Khaled Jarrar - Visual Artist

Location: Ramallah, West Bank

Portrait of a Visual Artist

“In the summer of 2011, the Palestinian bid for statehood at the United Nations was making headlines around the world. But the idea of a national identity is nothing new to Palestinians themselves. I spoke with Khaled Jarrar, an artist from Ramallah, about his passport stamp project.” --Sarah Glidden

I first became aware of Khaled Jarrar while following of the graphic novelist Sarah Glidden whose How To Understand Israel in 60 Days has won many awards and was very close to my first experience of Israel-Palestine in the summer of 2008. Glidden wrote a piece about a Ramallah based graphic artist Khaled Jarrar, who, having become frustrated with the way Israeli authorities treated those who openly declared they were traveling in the West Bank, decided to create a passport stamp http://sarahglidden.com/state-of-palestine/. Palestinians in the Occupied Territories are stateless. They do not belong to a country or have an official passport. They have ID cards issued to them. Some have official refugee status which is very important because it signifies the possible right of return to the property their families had to leave behind in 1948.

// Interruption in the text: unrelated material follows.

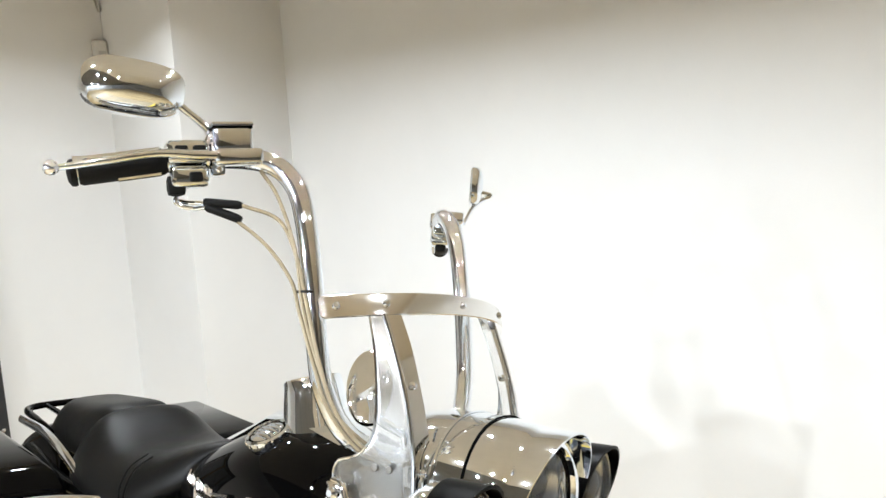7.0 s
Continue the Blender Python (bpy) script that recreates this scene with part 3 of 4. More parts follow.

Currently, Jarrar is wrapping up a documentary film about Palestinians living in the West Bank who illicitly travel into Jerusalem over barriers and through sewer pipes to work. See http://www.telegraph.co.uk/expat/6155823/Israels-illegal-Palestinian-workforce.html . Doing this, they risk armed border patrols, detention, and prison. “Around 21,600 Palestinian laborers hold Israeli work permits, but between 35,000 and 40,000 undocumented workers enter illegally, according to the Palestinian Workers' Union.”

I traveled to the West Bank city of Ramallah to meet Jarrar in his studio-offices. The logo-symbol he created for his stamp is pictured in the center of the collage at the top of this page. He designed it himself, using the Palestinian sunbird (think hummingbird) which traditionally has represented the Palestinian people. Around the bird, he created a garland of words in Arabic and English which say “State of Palestine.” He also made a stamp and has used it many times at festivals all over the world: Cairo, Amman, Belgrade, Brussels, Rome, London, Paris, and even at his local Ramallah bus station.

He began stamping right before Palestine asked for statehood status at the UN. So far, he has stamped over 250 passports. Israeli officials have had a mixed reaction to the appearance of these stamps on the passports of people leaving Israel through Ben Gurion airport. At first they were flummoxed and allowed the passports and the people to slip through. More recently, they have cancelled a passport or two.

And yes, I did get a stamp(s), not on my passport but in a small notebook which also has the notes for this project and another inside the cover of David Grossman's The Yellow Wind.